The story isn’t quite as cozy as the earlier books – and it’s not meant to be. And not just because Fern never met a cussword she didn’t like the sound of. It’s not cozy because Fern herself isn’t a naturally cozy person – more spiky and prickly – and isn’t in anything like a cozy place in either her head or her heart.
She’s dealing with the cliche that goes “no matter where you go, there you are” and it’s not comfortable at all. That her urge is to keep running and hope it doesn’t catch up with her – even though it always does – is not surprising but it IS easy to empathize with.
This is, clearly, a story about the journey and not the destination. The destination is the LAST thing Fern wants to reach and she finds plenty of excuses to keep putting THAT evil day off as long as she can.

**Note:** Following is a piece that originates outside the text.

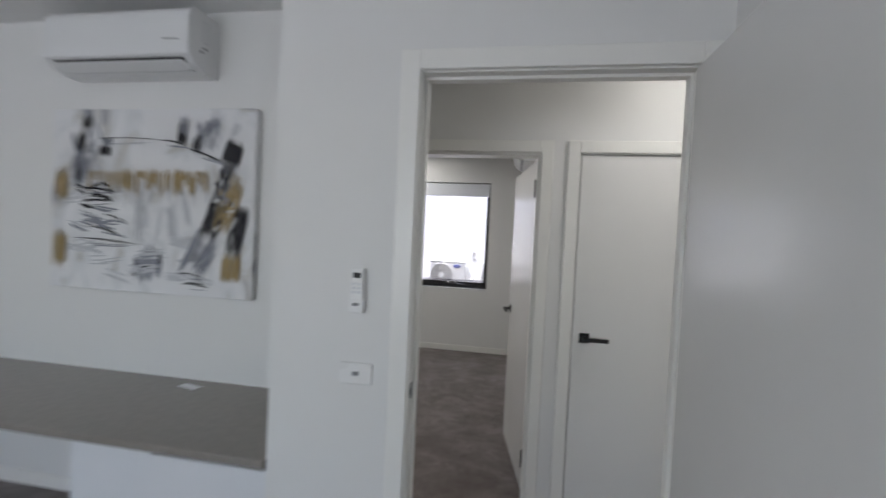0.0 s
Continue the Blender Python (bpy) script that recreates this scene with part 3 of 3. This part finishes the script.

What makes the story so much fun is that Fern’s journey is to go on the adventure of a lifetime. It’s a madcap, out of the frying pan into the fire kind of story. An elf, a rattkin and a goblin go on a mad quest. It’s even more fun because it’s not the same mad quest, even though its the same prize at the end. Even better, the reward at the end turns out not to be the prize that each of them thought it would be.
Except maybe the goblin – but then she’s the only one who knew the truth all along. And the reveal is EPIC.
In the end – and along the way – Brigands & Breadknives does a terrific job of tying the first story, of middle-aged or at least middle-aged ish Viv forging a new path, opening the coffee shop and falling in love with Tandri, up with the second book of young Viv and young Fern bonding over books and stories and figuring out who they were and having an adventure, into this third story of middle-aged Fern and her midlife crisis joining Viv in Thune, realizing she hadn’t yet figured out who SHE wanted to be without worrying about what other people need and think and going on an adventure of her own and learning how to live both for and more importantly WITH herself.
As always and in the best cozy fantasy tradition, with a little help from her friends.
This book did turn the original Legends & Lattes into a delightful and satisfying full circle. It could end here. But I really, truly hope it doesn’t.